El secretario adjunto de Defensa, Paul Wolfowitz, multiplicó las acusaciones contra el wahabismo, «escuela del odio», responsable de la formación de los piratas del aire sauditas que habrían cometido los atentados del 11 de septiembre. Luego, el secretario Donald Rumsfeld denunció las «madrasas», financiadas por los wahabitas sauditas, que se encargarían de transmitir ese odio por el mundo. Estas acusaciones fueron repetidas por el centro de investigación, propaganda y divulgación de ideas del que se valen los señores Wolfowitz y Rumsfeld, el think-tank Center for Security Policy. Uno de los investigadores que trabajan en esta organización, Alex Alexiev, prestó testimonio ante el Senado el 26 de junio de que el wahabismo era un extremismo apoyado por un Estado y propagado en el mundo entero.

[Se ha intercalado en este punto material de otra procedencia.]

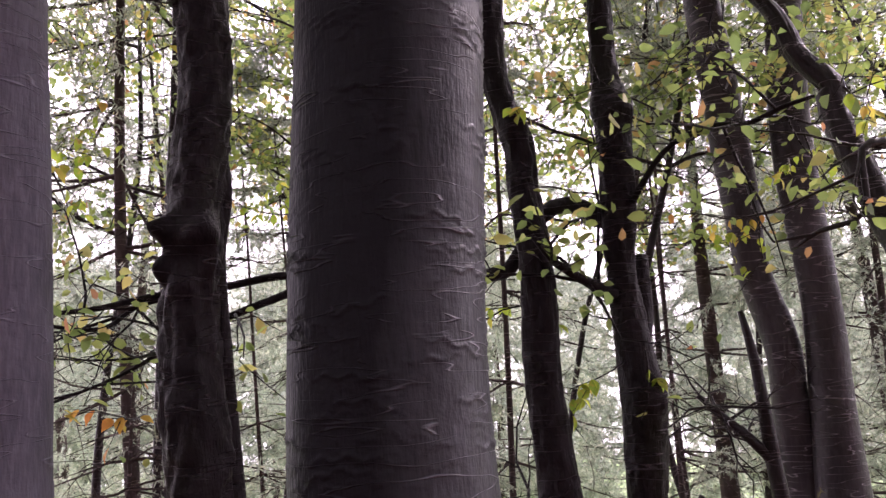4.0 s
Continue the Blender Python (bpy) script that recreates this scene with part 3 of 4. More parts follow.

El 18 de noviembre, el Departamento de Estado organizó una mesa redonda sobre el tema: «Arabia Saudita, una amenaza estratégica: la propagación global de la intolerancia». Entre los expertos participantes se encontraban el ex oficial de la CIA Robert Baer, autor del libro «Or noir et Maison-Blanche: Comment l’Amérique a vendu son âme pour le pétrole saoudien» («El Oro negro y la Casa Blanca: Cómo los EEUU han vendido su alma por el petróleo saudí»), y Martin S. Indyk, ex embajador en Israel. Los participantes subrayaron, no sin razón, el oscurantismo del clero wahabita para introducir una amalgama sin vínculo lógico con el terrorismo contra Estados Unidos. En Riad, donde se multiplican los atentados desde hace varios meses, las autoridades están convencidas de que se enfrentan a una amplia escenificación con el objetivo de derrocarlas. A medias palabras acusan a Washington de atizar los extremismos con el objetivo de desestabilizar al régimen y justificar su injerencia para así salvar sus concesiones petroleras.